L’enjeu d’un tel accord ne se situe pas au niveau des droits de douane qui sont déjà très faibles entre les deux principales entités commerciales du monde (aux alentours de 4 %, excepté quelques secteurs particuliers comme le textile ou l’agriculture). Le cœur de la négociation concerne les obstacles non tarifaires, en l’occurrence les normes. Or ces dernières représentent un puissant vecteur de puissance et un outil d’affirmation de ses valeurs. Réfléchir à de nouvelles normes qui régiront le commerce transatlantique, du fait du poids économique de cet espace, c’est clairement définir le type de capitalisme qui donnera le ton au reste du monde.

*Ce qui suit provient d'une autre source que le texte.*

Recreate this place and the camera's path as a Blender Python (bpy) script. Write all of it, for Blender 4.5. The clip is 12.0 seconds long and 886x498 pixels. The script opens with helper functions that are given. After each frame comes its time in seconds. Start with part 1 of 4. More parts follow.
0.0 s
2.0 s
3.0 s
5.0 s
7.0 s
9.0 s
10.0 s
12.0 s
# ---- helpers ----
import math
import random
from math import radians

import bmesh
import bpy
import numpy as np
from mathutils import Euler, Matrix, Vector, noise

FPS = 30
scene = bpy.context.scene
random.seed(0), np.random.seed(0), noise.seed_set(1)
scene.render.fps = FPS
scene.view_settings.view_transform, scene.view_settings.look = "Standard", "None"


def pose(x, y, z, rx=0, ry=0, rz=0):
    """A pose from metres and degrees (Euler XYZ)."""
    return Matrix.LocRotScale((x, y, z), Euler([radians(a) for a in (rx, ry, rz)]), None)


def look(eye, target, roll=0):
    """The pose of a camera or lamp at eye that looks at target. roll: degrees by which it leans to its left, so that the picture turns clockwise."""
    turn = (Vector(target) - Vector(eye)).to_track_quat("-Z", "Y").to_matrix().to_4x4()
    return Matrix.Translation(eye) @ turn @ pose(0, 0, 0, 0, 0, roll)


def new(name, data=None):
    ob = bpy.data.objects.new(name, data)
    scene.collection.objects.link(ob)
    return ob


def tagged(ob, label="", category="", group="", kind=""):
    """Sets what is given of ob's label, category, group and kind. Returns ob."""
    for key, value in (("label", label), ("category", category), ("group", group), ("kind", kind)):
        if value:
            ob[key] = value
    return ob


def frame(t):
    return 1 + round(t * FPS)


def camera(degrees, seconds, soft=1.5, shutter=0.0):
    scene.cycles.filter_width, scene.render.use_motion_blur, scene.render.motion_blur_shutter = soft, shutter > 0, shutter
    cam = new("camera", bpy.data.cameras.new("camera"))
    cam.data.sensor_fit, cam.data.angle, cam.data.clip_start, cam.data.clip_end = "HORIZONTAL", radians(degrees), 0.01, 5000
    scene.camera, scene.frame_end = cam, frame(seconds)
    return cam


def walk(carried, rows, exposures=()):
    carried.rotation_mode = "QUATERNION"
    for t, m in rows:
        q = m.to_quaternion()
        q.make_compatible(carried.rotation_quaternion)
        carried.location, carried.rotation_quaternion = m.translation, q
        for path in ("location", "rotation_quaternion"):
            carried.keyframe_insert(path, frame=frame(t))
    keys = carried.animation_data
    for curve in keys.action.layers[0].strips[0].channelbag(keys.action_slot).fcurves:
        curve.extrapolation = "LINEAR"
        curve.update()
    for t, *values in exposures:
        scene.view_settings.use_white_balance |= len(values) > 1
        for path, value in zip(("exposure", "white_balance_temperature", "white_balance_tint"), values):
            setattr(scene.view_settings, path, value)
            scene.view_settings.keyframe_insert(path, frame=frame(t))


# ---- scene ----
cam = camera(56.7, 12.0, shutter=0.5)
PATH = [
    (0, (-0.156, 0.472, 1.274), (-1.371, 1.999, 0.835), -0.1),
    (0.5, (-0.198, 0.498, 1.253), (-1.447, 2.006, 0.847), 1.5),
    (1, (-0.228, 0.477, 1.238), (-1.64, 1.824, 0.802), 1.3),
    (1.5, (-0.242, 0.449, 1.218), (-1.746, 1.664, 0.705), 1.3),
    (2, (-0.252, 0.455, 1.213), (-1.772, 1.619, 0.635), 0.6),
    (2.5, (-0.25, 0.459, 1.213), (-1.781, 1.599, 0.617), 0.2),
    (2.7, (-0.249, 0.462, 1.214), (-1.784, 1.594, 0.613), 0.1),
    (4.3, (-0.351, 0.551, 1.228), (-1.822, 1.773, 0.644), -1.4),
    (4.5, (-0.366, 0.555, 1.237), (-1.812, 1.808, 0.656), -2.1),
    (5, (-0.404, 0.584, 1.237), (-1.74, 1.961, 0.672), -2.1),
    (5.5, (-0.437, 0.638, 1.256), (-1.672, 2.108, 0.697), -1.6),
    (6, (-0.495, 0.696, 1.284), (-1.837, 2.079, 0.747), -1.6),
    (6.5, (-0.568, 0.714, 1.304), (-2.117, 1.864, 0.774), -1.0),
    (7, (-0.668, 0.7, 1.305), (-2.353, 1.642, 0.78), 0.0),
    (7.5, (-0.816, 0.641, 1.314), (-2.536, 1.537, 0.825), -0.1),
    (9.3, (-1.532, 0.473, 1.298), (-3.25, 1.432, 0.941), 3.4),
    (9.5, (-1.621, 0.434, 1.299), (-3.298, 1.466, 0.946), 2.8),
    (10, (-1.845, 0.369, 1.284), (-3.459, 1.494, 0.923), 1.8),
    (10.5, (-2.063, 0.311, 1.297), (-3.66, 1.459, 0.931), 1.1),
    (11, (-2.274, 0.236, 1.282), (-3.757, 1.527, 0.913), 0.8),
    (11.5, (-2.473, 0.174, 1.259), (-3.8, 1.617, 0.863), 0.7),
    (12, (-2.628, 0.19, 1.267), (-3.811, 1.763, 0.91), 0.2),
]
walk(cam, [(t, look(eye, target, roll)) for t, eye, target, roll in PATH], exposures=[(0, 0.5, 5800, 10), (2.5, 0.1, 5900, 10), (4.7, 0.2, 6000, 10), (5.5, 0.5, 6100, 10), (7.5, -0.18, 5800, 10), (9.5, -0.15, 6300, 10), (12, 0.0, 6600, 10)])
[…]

Bien entendu, l’idée est aussi de renforcer la croissance après le choc de la crise financière de 2008. Mais derrière ces considérations commerciales, cette volonté d’accord illustre surtout la prise de conscience de part et d’autre de l’atlantique des nouveaux paramètres géopolitiques du XXIè siècle, parfaitement décrits par Fareed Zakaria sous le vocable de « The rise of the rest », dans un livre qui analyse l’émergence des nouveaux compétiteurs asiatiques sur la scène mondiale et la rupture entre modernisation et occidentalisation. Dans cet ouvrage sur le monde post hégémonie américaine, Fareed Zakaria livre quelques idées afin que l’Amérique garde sa prééminence stratégique et évite une trop forte érosion de sa puissance économique. Pour cela, il préconise à l’Amérique de redéfinir ses priorités stratégiques (ceci a déjà été fait au début de la Présidence Obama en se tournant davantage vers l’Asie), de travailler en étroite collaboration avec ses alliés et de trouver avec eux un accord sur des règles internationales permettant cette interaction. La nouvelle volonté américaine de parvenir à cet accord commercial (depuis le discours d’Obama de février dernier sur l’état de l’Union) répond précisément à ces objectifs. L’objectif majeur des États-Unis est de mettre en place des normes qui devront s’imposer au reste du monde, notamment aux puissances émergentes, et particulièrement à la Chine.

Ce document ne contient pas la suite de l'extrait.